* DATA SHOWN
============================================================

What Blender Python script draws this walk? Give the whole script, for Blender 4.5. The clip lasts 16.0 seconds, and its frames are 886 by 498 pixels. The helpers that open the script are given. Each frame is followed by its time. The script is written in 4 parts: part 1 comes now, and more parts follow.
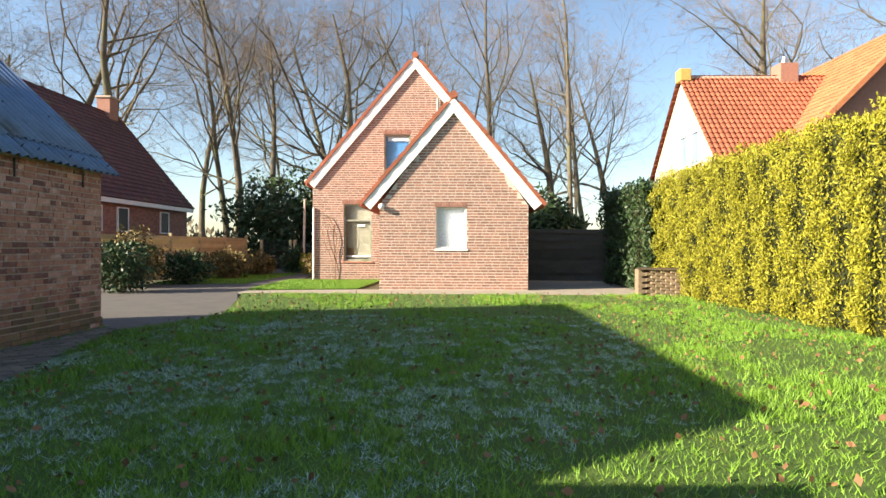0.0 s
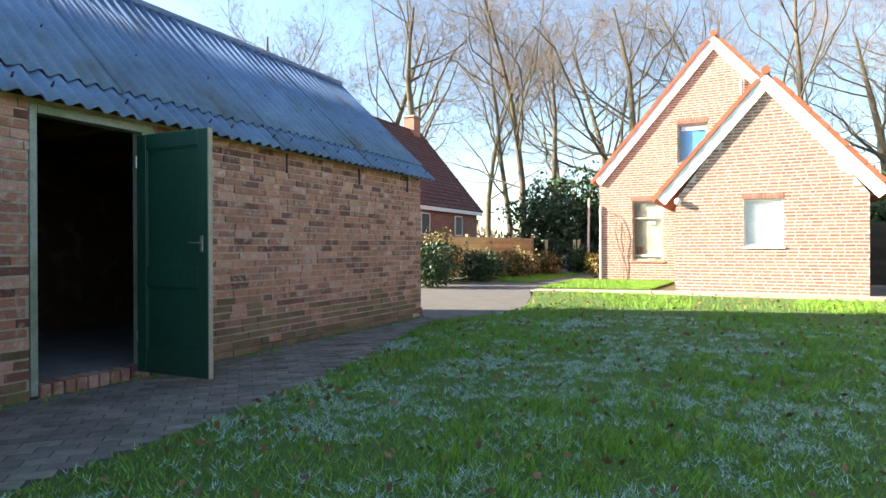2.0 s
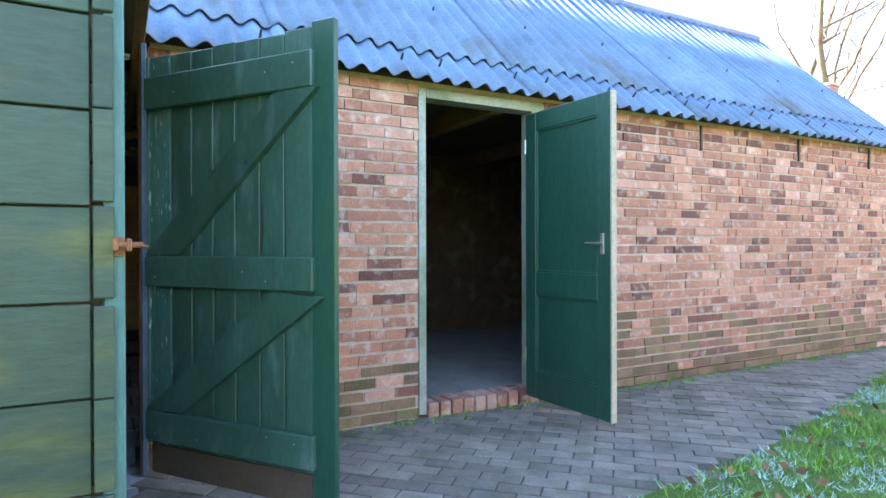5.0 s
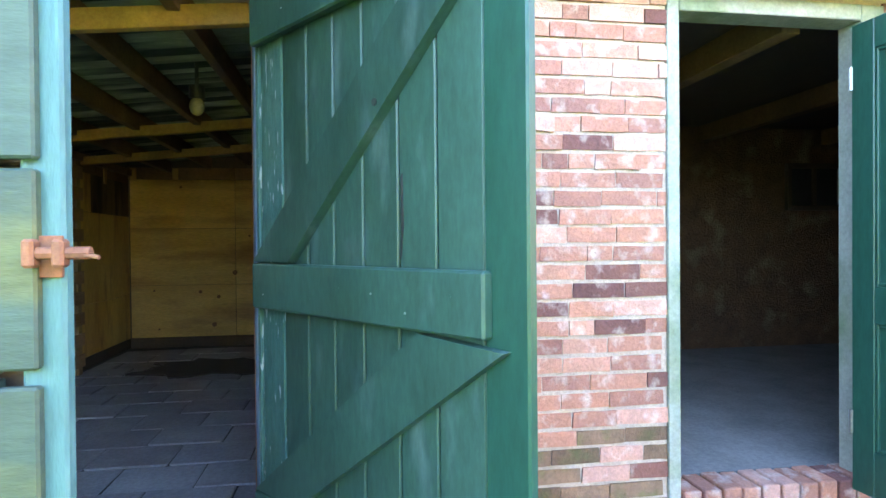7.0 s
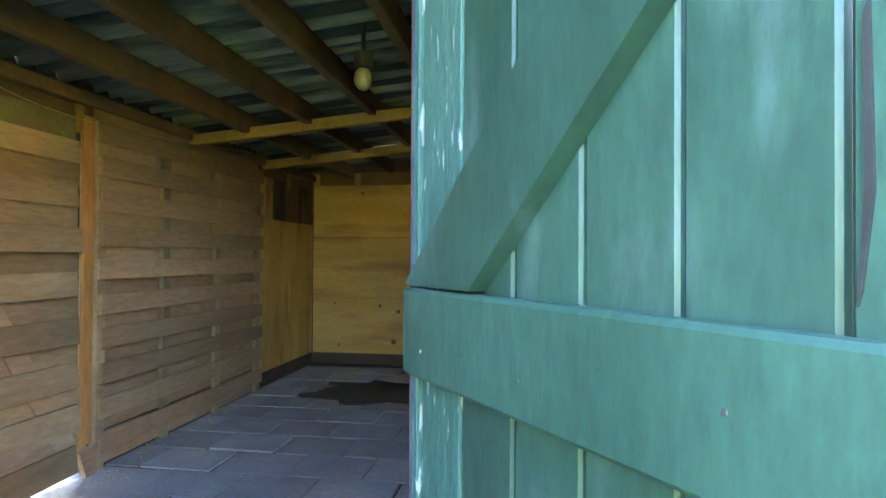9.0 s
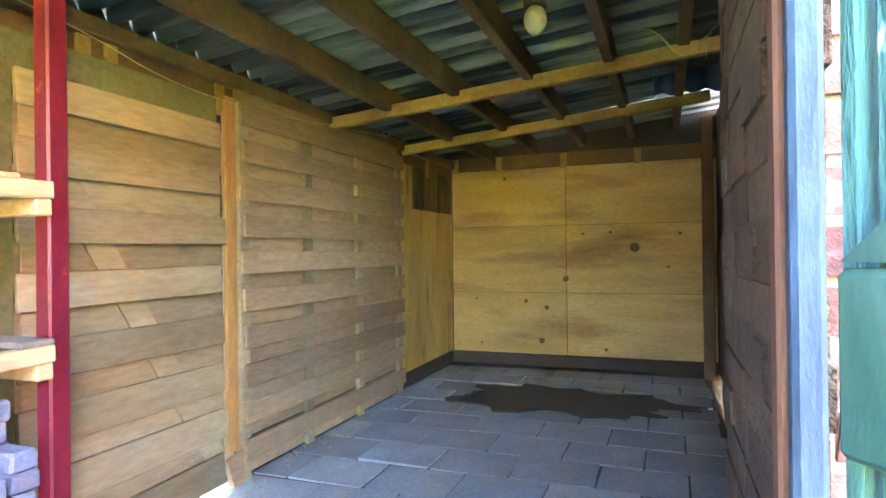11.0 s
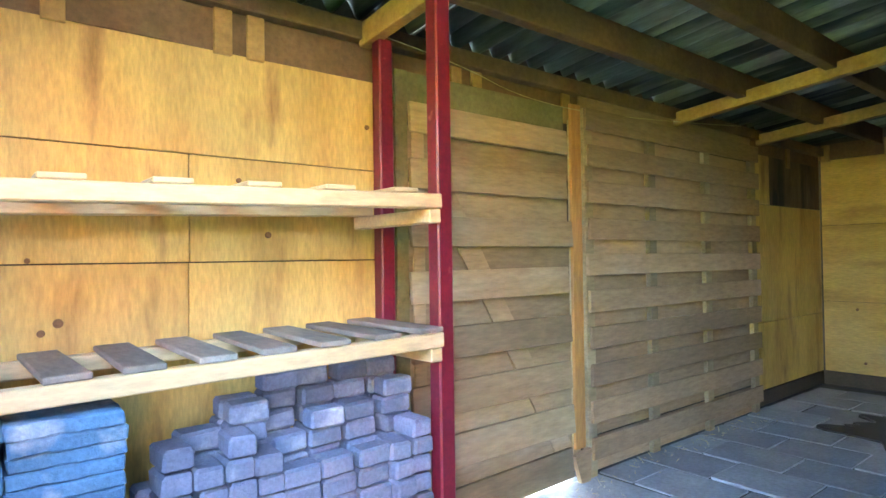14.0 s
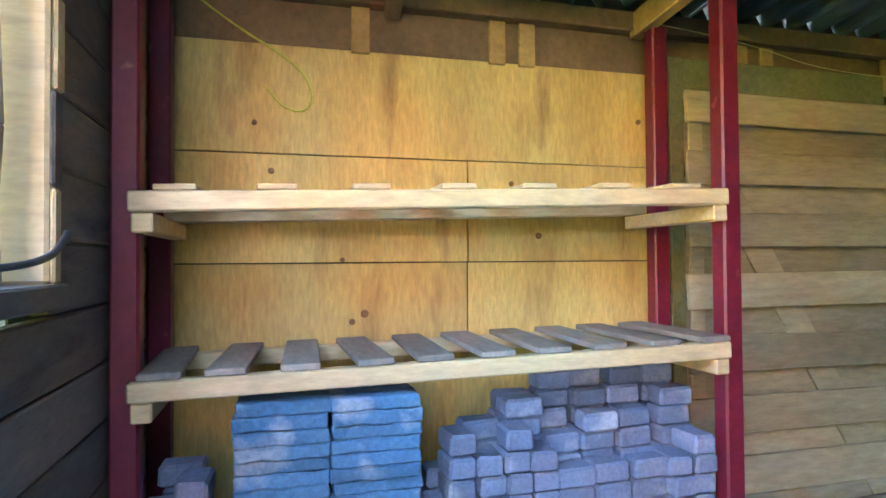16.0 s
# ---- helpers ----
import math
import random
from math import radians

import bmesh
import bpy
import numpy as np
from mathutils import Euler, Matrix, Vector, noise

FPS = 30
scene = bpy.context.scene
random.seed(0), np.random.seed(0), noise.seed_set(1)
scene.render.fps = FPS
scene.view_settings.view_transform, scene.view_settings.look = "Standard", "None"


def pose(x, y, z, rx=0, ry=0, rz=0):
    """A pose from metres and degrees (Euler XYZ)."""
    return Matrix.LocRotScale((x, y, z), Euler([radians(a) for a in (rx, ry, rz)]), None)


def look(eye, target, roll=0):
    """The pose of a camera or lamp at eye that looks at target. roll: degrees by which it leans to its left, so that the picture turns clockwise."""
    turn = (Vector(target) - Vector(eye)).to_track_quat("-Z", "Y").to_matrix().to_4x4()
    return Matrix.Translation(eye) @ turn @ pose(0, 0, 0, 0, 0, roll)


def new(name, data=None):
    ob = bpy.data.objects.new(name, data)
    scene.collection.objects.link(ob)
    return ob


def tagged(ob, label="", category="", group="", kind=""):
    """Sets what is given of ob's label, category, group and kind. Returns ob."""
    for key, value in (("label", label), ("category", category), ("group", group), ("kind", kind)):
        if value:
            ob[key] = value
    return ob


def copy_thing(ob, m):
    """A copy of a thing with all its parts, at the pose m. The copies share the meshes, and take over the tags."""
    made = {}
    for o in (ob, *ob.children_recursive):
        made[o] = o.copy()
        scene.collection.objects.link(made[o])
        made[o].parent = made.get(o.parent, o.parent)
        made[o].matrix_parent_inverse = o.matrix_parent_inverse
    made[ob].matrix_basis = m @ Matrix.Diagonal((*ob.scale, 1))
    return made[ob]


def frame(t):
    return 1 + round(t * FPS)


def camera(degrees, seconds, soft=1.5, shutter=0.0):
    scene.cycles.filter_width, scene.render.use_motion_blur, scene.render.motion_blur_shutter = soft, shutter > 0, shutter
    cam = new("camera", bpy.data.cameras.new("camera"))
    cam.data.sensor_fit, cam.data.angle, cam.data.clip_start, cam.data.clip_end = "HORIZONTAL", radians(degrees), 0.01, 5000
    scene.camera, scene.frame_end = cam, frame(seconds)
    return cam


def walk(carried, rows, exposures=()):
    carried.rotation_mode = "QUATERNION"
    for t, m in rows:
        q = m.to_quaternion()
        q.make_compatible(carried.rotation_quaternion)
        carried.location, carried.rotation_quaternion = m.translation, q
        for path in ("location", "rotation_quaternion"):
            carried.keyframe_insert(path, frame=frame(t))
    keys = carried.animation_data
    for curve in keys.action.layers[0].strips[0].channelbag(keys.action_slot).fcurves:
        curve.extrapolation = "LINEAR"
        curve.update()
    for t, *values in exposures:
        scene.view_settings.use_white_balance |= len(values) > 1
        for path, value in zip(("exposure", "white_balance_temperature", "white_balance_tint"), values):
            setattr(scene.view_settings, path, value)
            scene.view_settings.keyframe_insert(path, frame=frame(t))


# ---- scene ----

============================================================

Give the data again exactly as written, with all pictures left out.

What Blender Python script draws this walk? Give the whole script, for Blender 4.5. The clip lasts 16.0 seconds, and its frames are 886 by 498 pixels. The helpers that open the script are given. Each frame is followed by its time. The script is written in 4 parts: part 1 comes now, and more parts follow.
0.0 s
2.0 s
5.0 s
7.0 s
9.0 s
11.0 s
14.0 s
16.0 s
# ---- helpers ----
import math
import random
from math import radians

import bmesh
import bpy
import numpy as np
from mathutils import Euler, Matrix, Vector, noise

FPS = 30
scene = bpy.context.scene
random.seed(0), np.random.seed(0), noise.seed_set(1)
scene.render.fps = FPS
scene.view_settings.view_transform, scene.view_settings.look = "Standard", "None"


def pose(x, y, z, rx=0, ry=0, rz=0):
    """A pose from metres and degrees (Euler XYZ)."""
    return Matrix.LocRotScale((x, y, z), Euler([radians(a) for a in (rx, ry, rz)]), None)


def look(eye, target, roll=0):
    """The pose of a camera or lamp at eye that looks at target. roll: degrees by which it leans to its left, so that the picture turns clockwise."""
    turn = (Vector(target) - Vector(eye)).to_track_quat("-Z", "Y").to_matrix().to_4x4()
    return Matrix.Translation(eye) @ turn @ pose(0, 0, 0, 0, 0, roll)


def new(name, data=None):
    ob = bpy.data.objects.new(name, data)
    scene.collection.objects.link(ob)
    return ob


def tagged(ob, label="", category="", group="", kind=""):
    """Sets what is given of ob's label, category, group and kind. Returns ob."""
    for key, value in (("label", label), ("category", category), ("group", group), ("kind", kind)):
        if value:
            ob[key] = value
    return ob


def copy_thing(ob, m):
    """A copy of a thing with all its parts, at the pose m. The copies share the meshes, and take over the tags."""
    made = {}
    for o in (ob, *ob.children_recursive):
        made[o] = o.copy()
        scene.collection.objects.link(made[o])
        made[o].parent = made.get(o.parent, o.parent)
        made[o].matrix_parent_inverse = o.matrix_parent_inverse
    made[ob].matrix_basis = m @ Matrix.Diagonal((*ob.scale, 1))
    return made[ob]


def frame(t):
    return 1 + round(t * FPS)


def camera(degrees, seconds, soft=1.5, shutter=0.0):
    scene.cycles.filter_width, scene.render.use_motion_blur, scene.render.motion_blur_shutter = soft, shutter > 0, shutter
    cam = new("camera", bpy.data.cameras.new("camera"))
    cam.data.sensor_fit, cam.data.angle, cam.data.clip_start, cam.data.clip_end = "HORIZONTAL", radians(degrees), 0.01, 5000
    scene.camera, scene.frame_end = cam, frame(seconds)
    return cam


def walk(carried, rows, exposures=()):
    carried.rotation_mode = "QUATERNION"
    for t, m in rows:
        q = m.to_quaternion()
        q.make_compatible(carried.rotation_quaternion)
        carried.location, carried.rotation_quaternion = m.translation, q
        for path in ("location", "rotation_quaternion"):
            carried.keyframe_insert(path, frame=frame(t))
    keys = carried.animation_data
    for curve in keys.action.layers[0].strips[0].channelbag(keys.action_slot).fcurves:
        curve.extrapolation = "LINEAR"
        curve.update()
    for t, *values in exposures:
        scene.view_settings.use_white_balance |= len(values) > 1
        for path, value in zip(("exposure", "white_balance_temperature", "white_balance_tint"), values):
            setattr(scene.view_settings, path, value)
            scene.view_settings.keyframe_insert(path, frame=frame(t))


# ---- scene ----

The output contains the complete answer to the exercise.